Wednesday, January 29, 2014

On*****Media and Power

                It is interesting to look at the evolution of media that G.H. Hovagimyan discusses in “On*****Media” in terms of power dynamics. As the world moves from technology to technology to technology, who is really the beneficiary? What are the impetuses behind these changes? I think that the evolution of forms of media is motivated, especially in modern times, less by a desire for a greater level of art, but rather as an effort of the political and economic elite to have a more powerful tool. If media is art and art is communicative, as Hovagimyan suggests, then innovation of that art means a novel (and thus potentially more persuasive) form of communication. As such, I think the crux of the issue, what is truly at play here, is not so much the physical transformation of media, but rather the manipulating of it in order to produce a new message.
Hovagimyan cites the radio’s role in politicizing the masses during World War II. The television played a similar albeit antithetical role during Vietnam. While FDR used the radio as a means for his brilliant oration to calm a nation, journalists provided TV viewers real moving images of the carnage of battle—an incredibly powerful example of the medium as the message. No longer could citizens allow themselves to believe the platitudinal claims of a commander in chief without acknowledging the realities on their TV screens. Although in this case the result was a resistance to the decisions of those in power, it was a more or less singular occurrence. Vietnam was the first and last war to have such broadcasting freedoms. The state and its corporate interests clamped down on media from then on, thus curbing their ability to communicate an oppositional message. Thus, TV and internet coverage went quite the same way as the war photograph: rather ineffectual at stopping wars.

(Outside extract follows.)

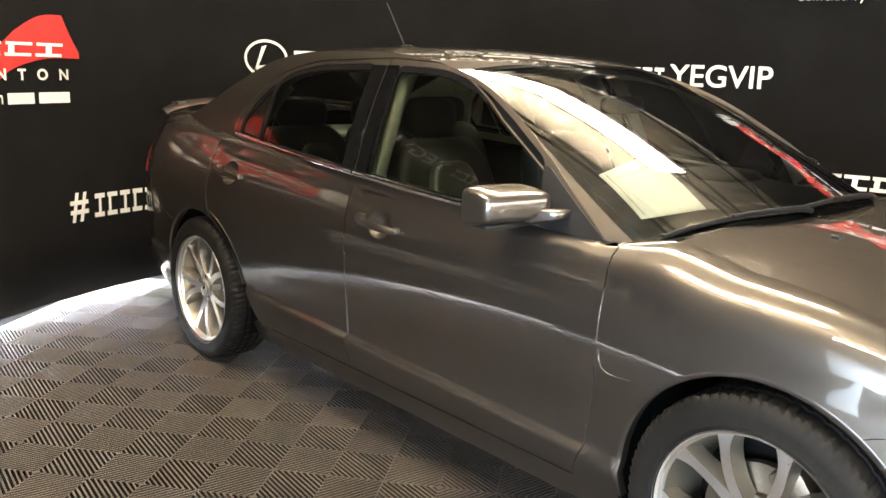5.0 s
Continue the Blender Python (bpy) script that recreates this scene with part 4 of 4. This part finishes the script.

This is not to say that all forms of media are facets of a self-serving authoritative influence. For example, the Bauhaus movement was particularly innovative in its transformation of architecture into art with a message of egalitarianism and utopianism. Dada and Duchamp made prefabricated objects into critiques of the bourgeois nature of art. Yet in these cases the message was too narrowly received and/or too radically perceived, and thus these forms did not have the overwhelming success that other, more corporatized media did.